Según las Sagradas Escrituras, San José de Arimatea era un hombre rico y miembro del Sanedrín, quien tuvo la valentía de pedirle a Pilato el cuerpo de Jesús tras su crucifixión.
Junto con Nicodemo, descendió el cuerpo de la Cruz y se encargó de darle una sepultura digna. Ambos eran discípulos del Señor en secreto por miedo a los judíos, pero fueron los únicos que se preocuparon por honrarlo en su descanso final.
Según las revelaciones de la Beata Ana Catalina Emmerick, después de que José de Arimatea dio sepultura al Redentor, el sacrílego sacerdote Caifás, enfurecido por su acto, ordenó que lo apresaran y lo encerraran en una torre cercana a su tribunal.
Para evitar interrupciones, Caifás encargó la tarea a soldados paganos, quienes no estaban obligados a respetar el descanso del sábado. Su intención era dejarlo morir de hambre en secreto y silenciar cualquier noticia sobre su desaparición.

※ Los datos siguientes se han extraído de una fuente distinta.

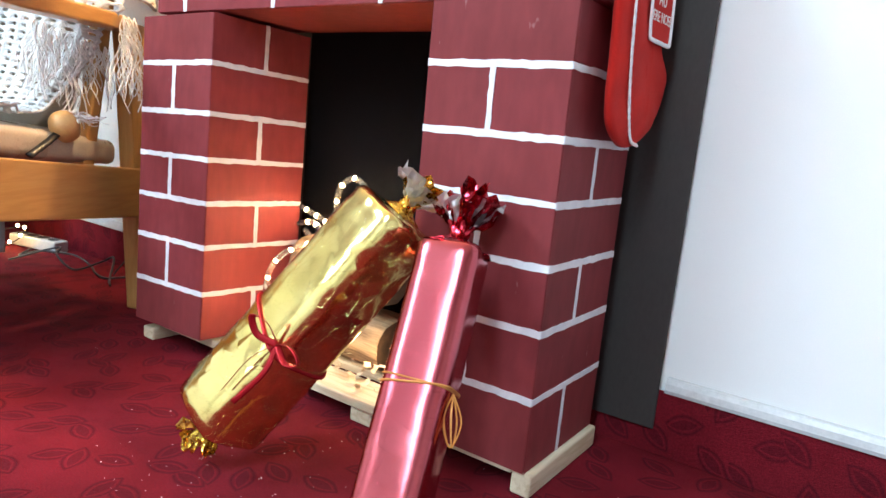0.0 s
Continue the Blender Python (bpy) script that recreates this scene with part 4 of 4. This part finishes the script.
fairy = thing("fairy_lights", "string of tiny lit fairy lights lying on the carpet", "fairy lights")
path = smooth_path([(-1.3, 0.1, 0.03), (-1.2, 0.02, 0.012), (-1.1, 0.12, 0.05), (-1.03, 0.17, 0.07), (-0.98, 0.13, 0.04), (-1.0, 0.06, 0.01), (-1.08, 0.04, 0.012), (-1.14, 0.13, 0.012), (-1.2, 0.17, 0.03)], 9)
part("wire", tube(path, 0.0018, 5), BLACK_PLASTIC, fairy, smooth=True)
for p in path[4::5]:
    part("bulb", sphere(p + Vector((0, -0.003, 0.004)), 0.005, None, 8, 6), LED, fairy, "tiny glowing bulb")
for lab, pts in (("thin black cable looping over the carpet by the wall", [(-0.98, 0.17, 0.006), (-0.9, 0.1, 0.006), (-0.8, 0.12, 0.035), (-0.72, 0.18, 0.03), (-0.66, 0.2, 0.006), (-0.58, 0.17, 0.006), (-0.5, 0.16, 0.006), (-0.42, 0.2, 0.02), (-0.38, 0.22, 0.006), (-0.48, 0.23, 0.006)]),
                 ("black power cable coiled on the carpet by the wall", [(-0.85, 0.05, 0.006), (-0.76, 0.15, 0.05), (-0.7, 0.12, 0.04), (-0.64, 0.14, 0.006), (-0.6, 0.2, 0.03), (-0.55, 0.21, 0.05), (-0.48, 0.16, 0.006), (-0.42, 0.13, 0.006)])):
    ob = thing("cable", lab, "cable", group="cables")
    part("cord", tube(smooth_path(pts, 8), 0.0032, 6), BLACK_PLASTIC, ob, smooth=True)
strip = thing("power_strip", "grey plastic power strip on the carpet by the wall", "power strip", pose(-1.0, 0.2, 0.0, 0, 0, 12))
part("body", box(-0.11, 0.11, -0.026, 0.026, 0.002, 0.04), TRIM, strip, bevel=0.006, seg=3)
for k in range(4):
    part("socket", lathe([(0.017, 0.0402), (0.019, 0.042), (0.015, 0.042), (0.014, 0.0405)], 20), BLACK_PLASTIC, strip).matrix_basis = pose(-0.075 + 0.05 * k, 0, 0)

# ---------------------------------------------------------------- small things on the carpet
stop = thing("rubber_ferrule", "small black rubber ferrule with a grey top on the carpet", "ferrule", pose(1.262, 0.205, 0.0))
part("foot", lathe([(0.02, 0.0), (0.021, 0.003), (0.018, 0.012), (0.015, 0.016), (0.01, 0.017)], 24), BLACK_PLASTIC, stop, smooth=True)
part("cap", lathe([(0.0125, 0.0165), (0.0135, 0.02), (0.013, 0.03), (0.009, 0.033)], 20), GREY_METAL, stop, "grey metal top", smooth=True)
wisp = thing("raffia_strand", "loose orange raffia strands on the carpet", "raffia")
for k in range(3):
    part("strand", tube(smooth_path([(0.66 + 0.01 * k, -0.30, 0.004), (0.70, -0.285 + 0.006 * k, 0.007), (0.745, -0.25 + 0.01 * k, 0.004)], 6), 0.0011, 5), RAFFIA, wisp)
bm = bmesh.new()
rr = random.Random(12)
for k in range(150):
    x, y = rr.gauss(0.62, 0.16), rr.gauss(-0.2, 0.13)
    if k % 4 == 0:
        x, y = rr.uniform(-0.7, 1.6), rr.uniform(-0.9, 0.2)
    s = rr.uniform(0.0005, 0.0013)
    a = rr.uniform(0, 6.28)
    v = [bm.verts.new((x + s * math.cos(a + q), y + s * math.sin(a + q), 0.003 + s * rr.uniform(-0.5, 0.5))) for q in (0, 1.57, 3.14, 4.71)]
    bm.faces.new(v)
tagged(link("glitter_specks", bm, SILVER), "tiny silver glitter specks scattered on the carpet", "glitter", kind="stuff")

Pero poco después, mientras José rezaba en su celda, una luz intensa iluminó la prisión y oyó que alguien lo llamaba por su nombre. De repente, el tejado de la torre se abrió, dejando una abertura por donde descendió una figura luminosa, que le arrojó una sábana. José la tomó con ambas manos y, en un instante, fue elevado hasta la salida, que se cerró detrás de él.
Al llegar a lo alto de la torre, la aparición desapareció, dejándolo en libertad. Según la Beata Emmerick, José de Arimatea, tras su milagrosa liberación, se reunió con los discípulos del Salvador.